**Exercise:** Find the lines holding "name" and copy them.

**Data:**

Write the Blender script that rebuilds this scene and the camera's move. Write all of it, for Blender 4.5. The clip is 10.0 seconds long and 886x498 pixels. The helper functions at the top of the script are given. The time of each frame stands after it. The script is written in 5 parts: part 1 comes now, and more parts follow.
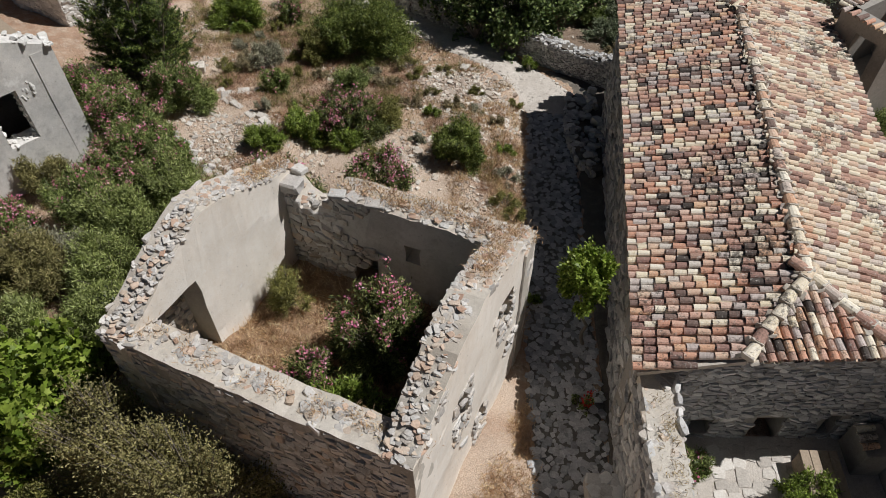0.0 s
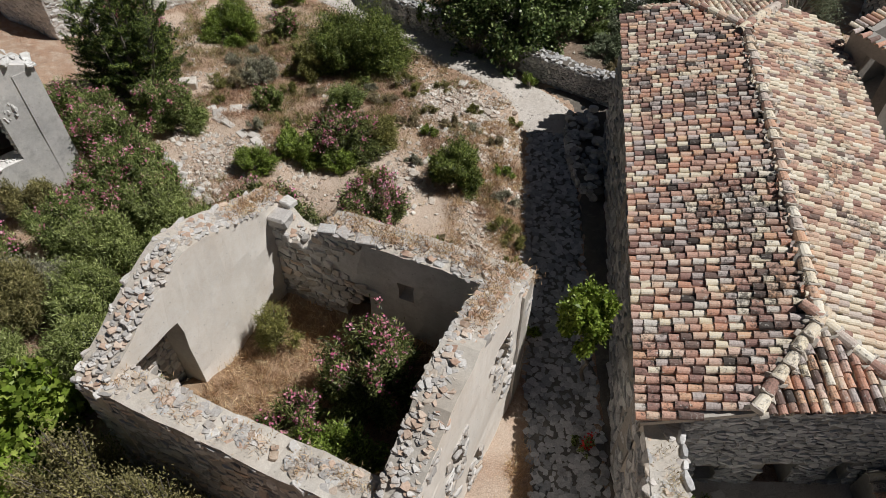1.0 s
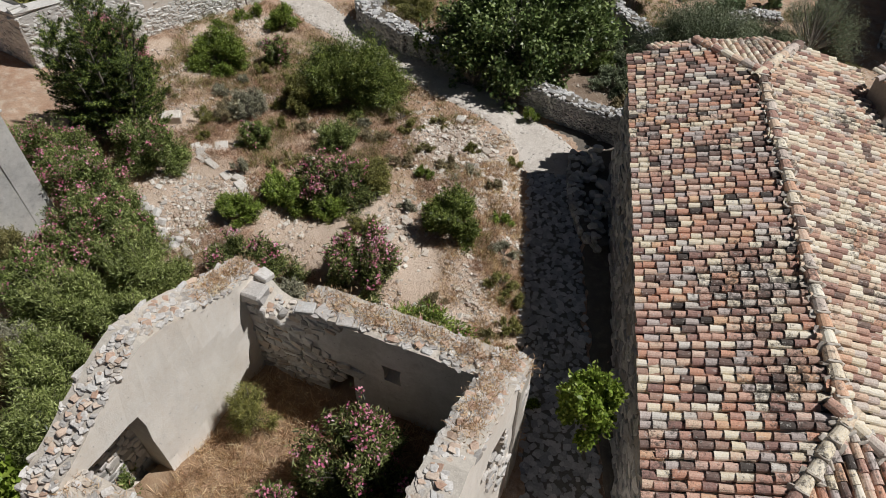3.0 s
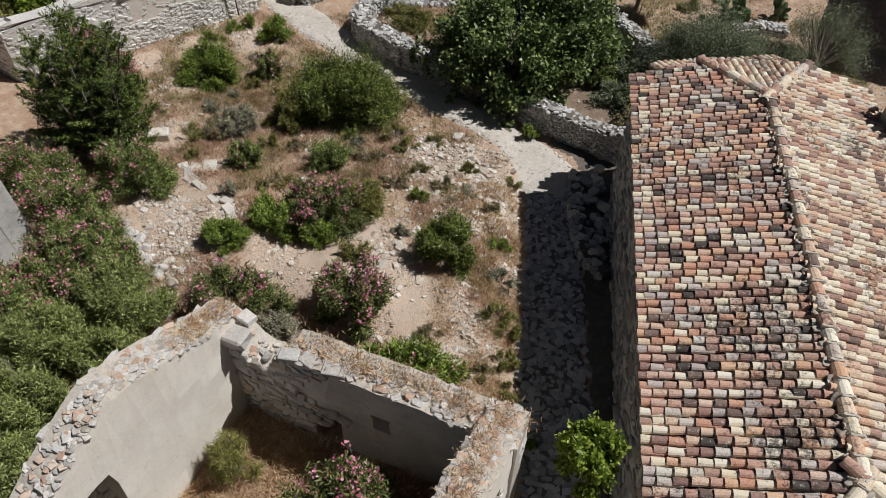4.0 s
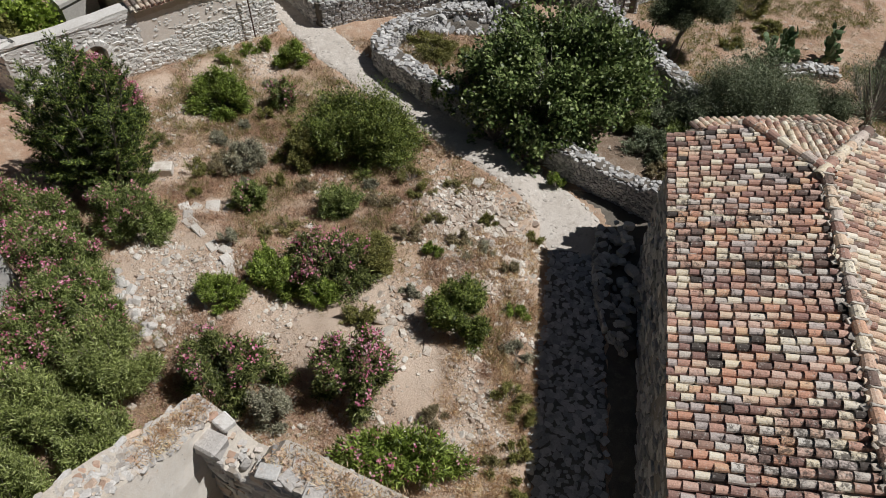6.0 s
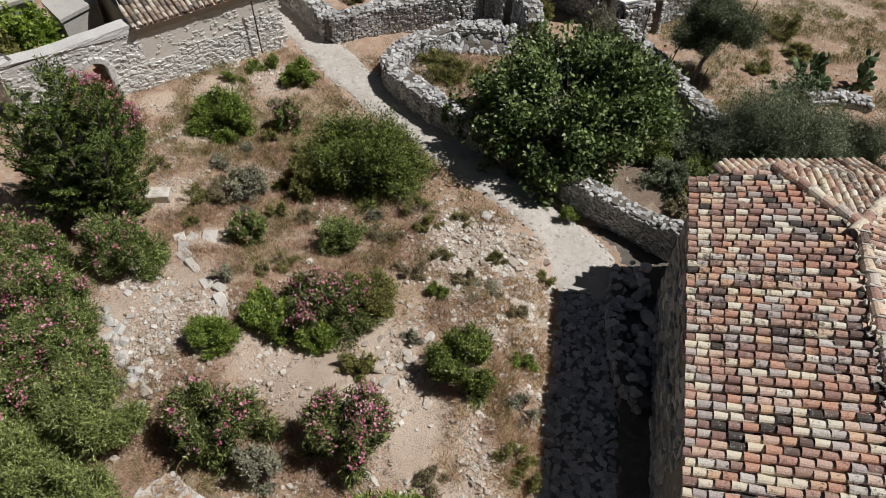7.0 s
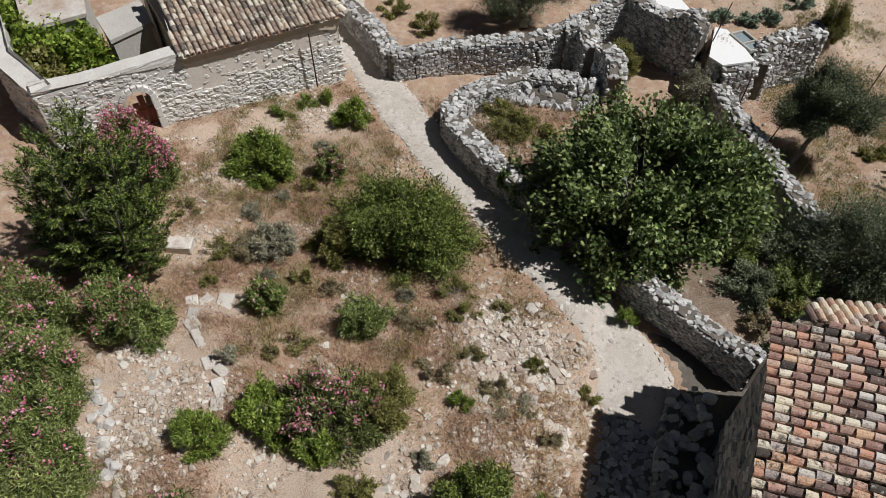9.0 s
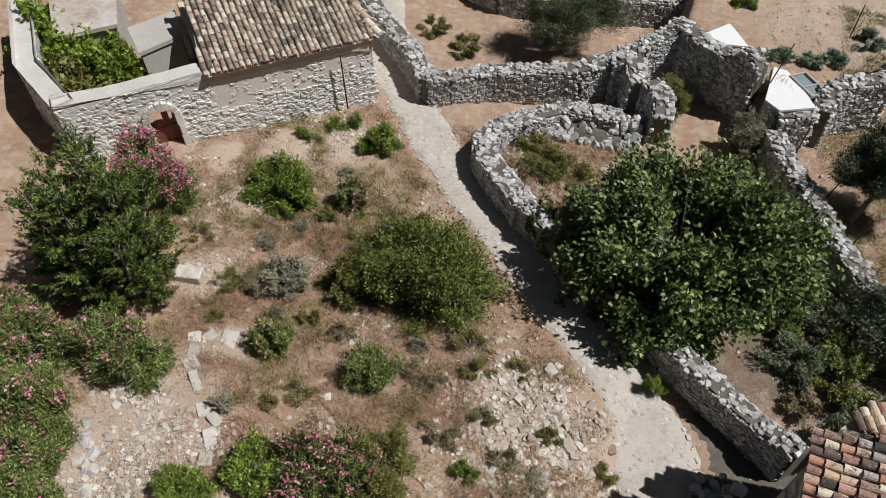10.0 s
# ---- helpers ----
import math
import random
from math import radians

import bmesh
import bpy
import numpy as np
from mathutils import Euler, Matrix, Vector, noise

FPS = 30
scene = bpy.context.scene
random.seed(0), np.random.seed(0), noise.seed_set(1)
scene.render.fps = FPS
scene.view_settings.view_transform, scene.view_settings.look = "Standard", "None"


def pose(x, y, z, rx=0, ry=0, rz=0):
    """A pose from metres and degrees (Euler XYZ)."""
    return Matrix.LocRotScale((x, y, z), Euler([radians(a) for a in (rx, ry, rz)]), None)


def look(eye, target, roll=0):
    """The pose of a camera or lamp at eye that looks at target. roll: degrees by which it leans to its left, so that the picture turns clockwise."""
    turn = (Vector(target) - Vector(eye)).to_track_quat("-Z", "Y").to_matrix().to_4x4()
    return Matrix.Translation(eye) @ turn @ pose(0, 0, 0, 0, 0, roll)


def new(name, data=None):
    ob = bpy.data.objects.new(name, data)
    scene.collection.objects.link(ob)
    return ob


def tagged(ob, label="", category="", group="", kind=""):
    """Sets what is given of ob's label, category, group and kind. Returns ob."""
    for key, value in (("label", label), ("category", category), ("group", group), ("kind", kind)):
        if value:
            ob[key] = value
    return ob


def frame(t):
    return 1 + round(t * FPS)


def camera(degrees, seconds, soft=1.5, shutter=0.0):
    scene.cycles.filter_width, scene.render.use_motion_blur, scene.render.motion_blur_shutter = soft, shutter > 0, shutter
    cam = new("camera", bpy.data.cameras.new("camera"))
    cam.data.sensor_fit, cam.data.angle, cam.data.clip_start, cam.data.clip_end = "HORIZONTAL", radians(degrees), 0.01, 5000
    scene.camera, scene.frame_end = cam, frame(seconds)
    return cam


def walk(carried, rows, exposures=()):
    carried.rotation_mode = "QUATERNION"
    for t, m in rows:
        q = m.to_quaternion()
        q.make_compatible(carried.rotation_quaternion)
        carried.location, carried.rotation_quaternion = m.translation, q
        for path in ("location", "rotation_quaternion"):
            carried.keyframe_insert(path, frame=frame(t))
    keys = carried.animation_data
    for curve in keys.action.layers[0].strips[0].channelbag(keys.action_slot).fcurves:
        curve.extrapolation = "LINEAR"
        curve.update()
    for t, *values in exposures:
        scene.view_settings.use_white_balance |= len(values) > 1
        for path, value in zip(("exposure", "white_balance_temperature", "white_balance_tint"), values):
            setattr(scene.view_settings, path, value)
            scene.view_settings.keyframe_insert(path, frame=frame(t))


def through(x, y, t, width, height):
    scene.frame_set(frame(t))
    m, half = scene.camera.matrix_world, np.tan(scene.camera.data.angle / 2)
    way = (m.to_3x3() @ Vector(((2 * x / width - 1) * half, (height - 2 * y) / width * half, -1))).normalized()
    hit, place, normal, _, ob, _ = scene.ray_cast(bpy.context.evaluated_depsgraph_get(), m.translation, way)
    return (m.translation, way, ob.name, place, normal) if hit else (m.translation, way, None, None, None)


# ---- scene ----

**The output:**
def new(name, data=None):
    ob = bpy.data.objects.new(name, data)
    return (m.translation, way, ob.name, place, normal) if hit else (m.translation, way, None, None, None)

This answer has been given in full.